*Stated problem*: Exactly the lines between the line containing "3. More parts follow." and the line containing "0.0, 1.0), 1.2))", together with those two lines, are to be output.
________________________
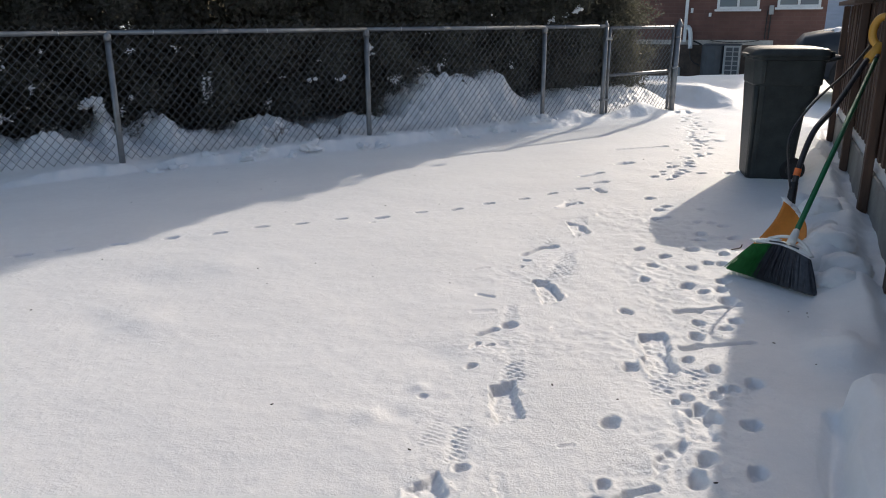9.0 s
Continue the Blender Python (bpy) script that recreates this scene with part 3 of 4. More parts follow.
# loose crumbs kicked out round the prints
rg = random.Random(11)
cv, cf = [], []
for x, y, r, count in ((0.28, 2.6, 0.16, 90), (0.03, 2.2, 0.18, 110), (0.38, 3.2, 0.17, 90), (0.70, 3.9, 0.20, 90), (0.72, 4.4, 0.18, 60), (0.92, 2.85, 0.14, 90), (0.66, 2.10, 0.16, 90), (0.40, 1.75, 0.16, 80), (1.15, 2.95, 0.2, 110), (0.95, 2.5, 0.18, 90), (1.4, 3.6, 0.2, 100), (0.8, 2.0, 0.2, 60), (1.25, 3.2, 0.18, 90), (0.05, 1.8, 0.16, 80), (1.08, 5.0, 0.25, 60), (0.4, 3.0, 0.6, 120)):
    for k in range(count):
        px, py, q = x + rg.gauss(0, r * 0.45), y + rg.gauss(0, r * 0.8), rg.uniform(0.0009, 0.0020) * (1.6 if rg.random() < 0.10 else 1)
        pz, n = snow_z(px, py) + 0.3 * q, len(cv)
        a, tall = rg.uniform(0, 3), rg.uniform(0.7, 1.2)
        for dx, dy, dz in ((1, 0, 0), (0, 1, 0), (-1, 0, 0), (0, -1, 0), (0.2, 0.1, 1), (0, 0, -1)):
            j = q * rg.uniform(0.75, 1.3)
            cv.append((px + j * (dx * math.cos(a) - dy * math.sin(a)), py + j * (dx * math.sin(a) + dy * math.cos(a)), pz + j * dz * tall))
        for t in range(4):
            cf += [(n + t, n + (t + 1) % 4, n + 4), (n + (t + 1) % 4, n + t, n + 5)]
crumb_me = bpy.data.meshes.new("snow_crumbs")
crumb_me.from_pydata(cv, [], cf)
ob = put_mesh("snow_crumbs", crumb_me, SNOW)
tagged(ob, "loose white snow crumbs scattered round the prints", "snow", kind="stuff")


# ---- chain-link fence ----
TOP = 1.165


def wire_sheet(s0, s1, z0, z1, pitch=0.076, tall=1.12):
    """Woven wires that zigzag upwards, each hooked into its neighbours, a little uneven from wire to wire."""
    verts, faces = [], []
    r = 0.0022
    h = pitch * 0.5
    rise = h * tall
    rows = int((z1 - z0) / rise)
    for c in range(int((s1 - s0) / h)):
        prev = None
        for k in range(rows + 1):
            x, z = s0 + (c + (k + c) % 2) * h, z1 - rise * k
            x += 0.0035 * noise.noise((x * 3.1, z * 4.0, s0)) + 0.0012 * noise.noise((x * 41, z * 37, 2.0))
            z += 0.0045 * noise.noise((x * 2.3, z * 3.0, s0 + 9.0))
            y = 0.004 * (1 if k % 2 else -1) + 0.012 * noise.noise((x * 1.3, z * 1.6, 5.0))
            n = len(verts)
            verts += [(x - r, y, z - r * 0.6), (x + r, y, z - r * 0.6), (x, y + 2 * r, z + r)]
            if prev is not None:
                for q in range(3):
                    faces.append((prev + q, prev + (q + 1) % 3, n + (q + 1) % 3, n + q))
            prev = n
    me = bpy.data.meshes.new("chain_mesh")
    me.from_pydata(verts, [], faces)
    return me


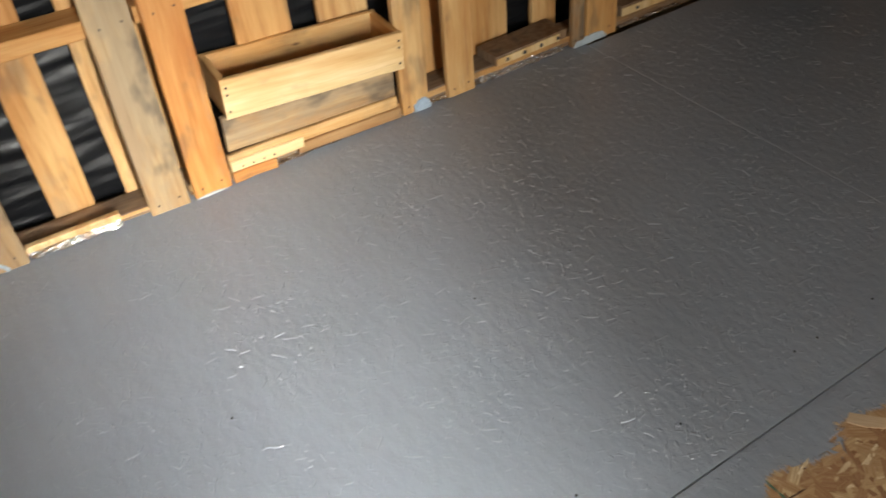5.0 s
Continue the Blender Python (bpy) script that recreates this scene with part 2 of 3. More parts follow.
        bumpy = n.range(far, 0.2, 1.0, 1.0, 0.0)
        return n.math("MULTIPLY", bumpy, n.math("POWER", n.range(tone.outputs[1], share, 1.0, 0.0, 1.0), 1.2))

    def plates(turn, scale):
        """Faint steps where strands overlap under the paint."""
        lay = n.add("VectorRotate")
        lay.rotation_type = "Z_AXIS"
        n.put(lay.inputs["Vector"], at)
        lay.inputs["Angle"].default_value = turn
        cell = n.add("TexVoronoi")
        cell.voronoi_dimensions = "2D"
        n.put(cell.inputs["Vector"], n.vec("ADD", n.vec("MULTIPLY", lay.outputs[0], (1, 3.2, 1)), n.vec("MULTIPLY", n.noise(at, 25, 2), (0.03, 0.03, 0))))
        cell.inputs["Scale"].default_value = scale
        return n.vec("DOT_PRODUCT", cell.outputs["Color"], (0.5, 0.5, 0.0))

    flat = n.math("MAXIMUM", plates(0.5, 17), n.math("MAXIMUM", plates(-0.7, 20), plates(1.7, 23)))
    orange = n.noise(at, 190, 2, 0.5)
    swell = n.noise(n.vec("MULTIPLY", at, (1, 1.6, 1)), 34, 3, 0.5)
    height = n.math("MAXIMUM", dashes(27, 0.013, 0.0030, 0.20), n.math("MAXIMUM", dashes(43, 0.009, 0.0023, 0.05), dashes(17, 0.024, 0.0022, 0.55)))
    crowd = n.range(n.noise(at, 5.5, 3, 0.6), 0.35, 0.65, 0.18, 0.85)
    height = n.math("ADD", n.math("MULTIPLY", height, n.math("MULTIPLY", crowd, 0.4)), n.math("ADD", n.math("MULTIPLY", orange, 0.08), n.math("ADD", n.math("MULTIPLY", swell, 0.7), n.math("MULTIPLY", flat, 0.35))))
    height = n.math("MULTIPLY", height, n.range(shown, 0.0, 1.0, 1.0, 0.25))
    normal = n.bump(height, 1.0, 0.0028)
    rough = n.mix(shown, n.range(cloud, 0.3, 0.7, 0.29, 0.37), (0.66, 0.66, 0.66))
    n.put(n.bsdf.inputs["Specular IOR Level"], n.range(shown, 0.0, 1.0, 0.75, 0.35))
    return n.done(colour, rough, normal)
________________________
*Solution to the problem*:
Continue the Blender Python (bpy) script that recreates this scene with part 2 of 3. More parts follow.
        bumpy = n.range(far, 0.2, 1.0, 1.0, 0.0)
        return n.math("MULTIPLY", bumpy, n.math("POWER", n.range(tone.outputs[1], share, 1.0, 0.0, 1.0), 1.2))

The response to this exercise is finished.